• _WHAT IS ASKED_:
Search the data below for "follow"; list each line that holds it.

• _RAW RECORDS_:
════════════════════
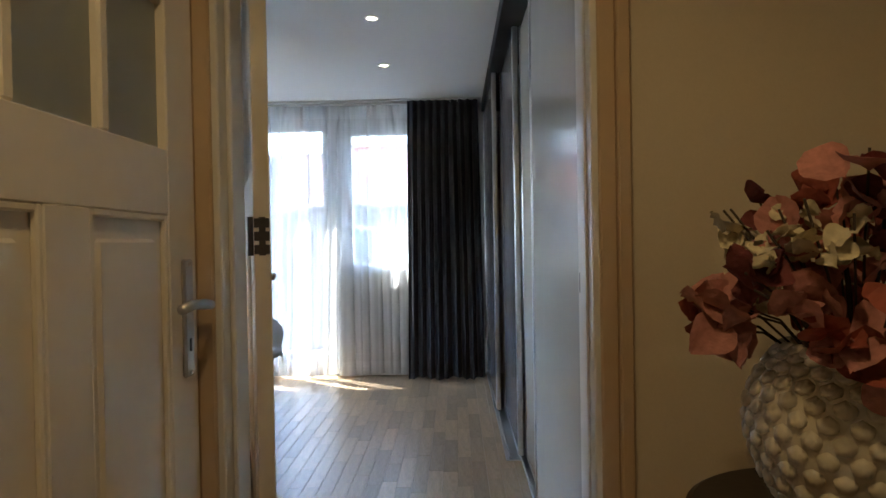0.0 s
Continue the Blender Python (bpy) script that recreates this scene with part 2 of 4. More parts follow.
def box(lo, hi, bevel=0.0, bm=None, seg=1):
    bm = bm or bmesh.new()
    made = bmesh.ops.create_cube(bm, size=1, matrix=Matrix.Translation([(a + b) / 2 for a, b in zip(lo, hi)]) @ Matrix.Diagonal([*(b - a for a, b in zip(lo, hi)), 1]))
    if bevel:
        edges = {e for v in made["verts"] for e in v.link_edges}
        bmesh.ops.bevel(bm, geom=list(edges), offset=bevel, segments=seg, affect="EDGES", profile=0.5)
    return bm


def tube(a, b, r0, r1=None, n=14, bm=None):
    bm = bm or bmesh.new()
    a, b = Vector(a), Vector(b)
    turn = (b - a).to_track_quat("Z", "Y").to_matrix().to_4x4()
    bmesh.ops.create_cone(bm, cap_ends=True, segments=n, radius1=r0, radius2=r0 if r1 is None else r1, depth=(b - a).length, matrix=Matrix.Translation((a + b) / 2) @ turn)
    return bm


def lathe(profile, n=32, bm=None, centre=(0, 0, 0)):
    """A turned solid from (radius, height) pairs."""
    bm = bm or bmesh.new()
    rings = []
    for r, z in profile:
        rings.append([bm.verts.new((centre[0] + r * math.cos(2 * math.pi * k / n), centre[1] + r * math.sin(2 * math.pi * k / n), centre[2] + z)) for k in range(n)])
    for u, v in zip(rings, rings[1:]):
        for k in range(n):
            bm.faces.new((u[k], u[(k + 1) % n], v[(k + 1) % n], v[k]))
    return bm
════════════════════
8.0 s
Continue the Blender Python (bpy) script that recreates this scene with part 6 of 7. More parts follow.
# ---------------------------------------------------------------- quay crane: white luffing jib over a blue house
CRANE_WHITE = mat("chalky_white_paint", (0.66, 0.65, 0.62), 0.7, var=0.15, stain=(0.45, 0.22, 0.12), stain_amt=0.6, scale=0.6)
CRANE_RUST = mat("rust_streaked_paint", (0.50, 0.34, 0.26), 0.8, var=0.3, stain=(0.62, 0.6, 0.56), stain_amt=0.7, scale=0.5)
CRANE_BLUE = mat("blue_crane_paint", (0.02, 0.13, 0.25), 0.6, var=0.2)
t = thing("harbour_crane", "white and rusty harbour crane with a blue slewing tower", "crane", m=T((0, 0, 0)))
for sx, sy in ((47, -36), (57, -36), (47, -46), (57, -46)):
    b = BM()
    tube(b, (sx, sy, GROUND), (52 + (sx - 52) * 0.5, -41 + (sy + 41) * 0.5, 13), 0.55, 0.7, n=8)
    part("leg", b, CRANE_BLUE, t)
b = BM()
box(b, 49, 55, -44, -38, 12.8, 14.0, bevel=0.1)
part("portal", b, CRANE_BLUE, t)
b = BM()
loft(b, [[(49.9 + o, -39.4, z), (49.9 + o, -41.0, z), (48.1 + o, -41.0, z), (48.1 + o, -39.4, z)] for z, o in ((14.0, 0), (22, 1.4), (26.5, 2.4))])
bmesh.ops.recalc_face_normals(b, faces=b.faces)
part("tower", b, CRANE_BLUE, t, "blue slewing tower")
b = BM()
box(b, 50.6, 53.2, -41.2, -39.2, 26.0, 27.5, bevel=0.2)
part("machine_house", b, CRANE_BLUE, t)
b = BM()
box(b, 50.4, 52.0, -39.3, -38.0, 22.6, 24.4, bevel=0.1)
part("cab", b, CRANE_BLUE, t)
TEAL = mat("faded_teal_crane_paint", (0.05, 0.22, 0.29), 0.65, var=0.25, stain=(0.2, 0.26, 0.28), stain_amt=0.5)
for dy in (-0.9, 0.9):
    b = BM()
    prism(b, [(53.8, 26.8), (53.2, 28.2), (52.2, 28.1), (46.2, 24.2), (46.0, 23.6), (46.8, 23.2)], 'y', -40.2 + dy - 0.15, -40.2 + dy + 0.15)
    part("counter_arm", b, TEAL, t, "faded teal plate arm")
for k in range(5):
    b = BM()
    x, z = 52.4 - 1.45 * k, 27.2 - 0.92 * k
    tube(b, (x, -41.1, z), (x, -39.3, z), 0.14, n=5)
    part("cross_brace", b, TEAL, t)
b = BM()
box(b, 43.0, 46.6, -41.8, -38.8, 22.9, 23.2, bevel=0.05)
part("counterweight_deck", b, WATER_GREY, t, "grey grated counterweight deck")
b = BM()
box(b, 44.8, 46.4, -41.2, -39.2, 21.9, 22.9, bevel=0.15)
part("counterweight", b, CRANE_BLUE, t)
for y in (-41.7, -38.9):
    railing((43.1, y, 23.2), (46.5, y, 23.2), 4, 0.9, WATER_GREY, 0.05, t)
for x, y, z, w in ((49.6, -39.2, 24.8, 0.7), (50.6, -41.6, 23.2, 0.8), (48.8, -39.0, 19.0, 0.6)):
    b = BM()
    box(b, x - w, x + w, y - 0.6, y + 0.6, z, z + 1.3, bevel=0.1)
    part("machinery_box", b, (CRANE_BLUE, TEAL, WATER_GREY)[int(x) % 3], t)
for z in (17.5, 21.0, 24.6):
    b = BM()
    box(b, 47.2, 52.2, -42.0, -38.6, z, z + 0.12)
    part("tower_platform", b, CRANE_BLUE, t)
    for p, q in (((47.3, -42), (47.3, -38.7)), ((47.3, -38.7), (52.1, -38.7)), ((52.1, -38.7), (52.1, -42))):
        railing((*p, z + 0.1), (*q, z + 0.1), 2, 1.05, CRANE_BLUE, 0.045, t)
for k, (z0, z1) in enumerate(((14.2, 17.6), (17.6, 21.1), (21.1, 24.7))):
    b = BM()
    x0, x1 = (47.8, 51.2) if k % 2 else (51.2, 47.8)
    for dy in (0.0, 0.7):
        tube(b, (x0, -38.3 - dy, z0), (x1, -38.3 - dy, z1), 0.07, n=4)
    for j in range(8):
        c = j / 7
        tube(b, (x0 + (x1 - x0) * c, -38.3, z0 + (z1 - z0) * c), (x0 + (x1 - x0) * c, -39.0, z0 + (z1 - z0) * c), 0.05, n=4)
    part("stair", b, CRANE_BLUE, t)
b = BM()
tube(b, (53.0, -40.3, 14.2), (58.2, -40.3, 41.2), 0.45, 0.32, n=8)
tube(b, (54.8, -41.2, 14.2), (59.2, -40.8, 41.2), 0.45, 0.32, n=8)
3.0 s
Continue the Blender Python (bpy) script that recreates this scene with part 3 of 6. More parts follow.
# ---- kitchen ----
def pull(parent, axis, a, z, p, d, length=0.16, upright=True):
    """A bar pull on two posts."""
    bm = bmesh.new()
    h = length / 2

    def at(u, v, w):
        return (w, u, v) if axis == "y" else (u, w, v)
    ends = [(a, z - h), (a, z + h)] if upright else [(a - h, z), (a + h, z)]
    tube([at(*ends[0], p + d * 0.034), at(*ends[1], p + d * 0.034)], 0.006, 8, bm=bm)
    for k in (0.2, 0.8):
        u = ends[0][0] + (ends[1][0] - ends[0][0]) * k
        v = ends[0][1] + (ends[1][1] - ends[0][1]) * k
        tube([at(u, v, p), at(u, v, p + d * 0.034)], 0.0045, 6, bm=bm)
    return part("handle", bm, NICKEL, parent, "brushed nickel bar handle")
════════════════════
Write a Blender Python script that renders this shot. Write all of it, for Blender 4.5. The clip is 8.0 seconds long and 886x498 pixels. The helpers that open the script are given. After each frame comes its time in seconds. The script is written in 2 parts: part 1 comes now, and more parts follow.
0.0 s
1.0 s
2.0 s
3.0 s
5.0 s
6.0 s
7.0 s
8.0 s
════════════════════
• _SOLVED EXERCISE_:
Continue the Blender Python (bpy) script that recreates this scene with part 2 of 4. More parts follow.
Continue the Blender Python (bpy) script that recreates this scene with part 6 of 7. More parts follow.
Continue the Blender Python (bpy) script that recreates this scene with part 3 of 6. More parts follow.
Write a Blender Python script that renders this shot. Write all of it, for Blender 4.5. The clip is 8.0 seconds long and 886x498 pixels. The helpers that open the script are given. After each frame comes its time in seconds. The script is written in 2 parts: part 1 comes now, and more parts follow.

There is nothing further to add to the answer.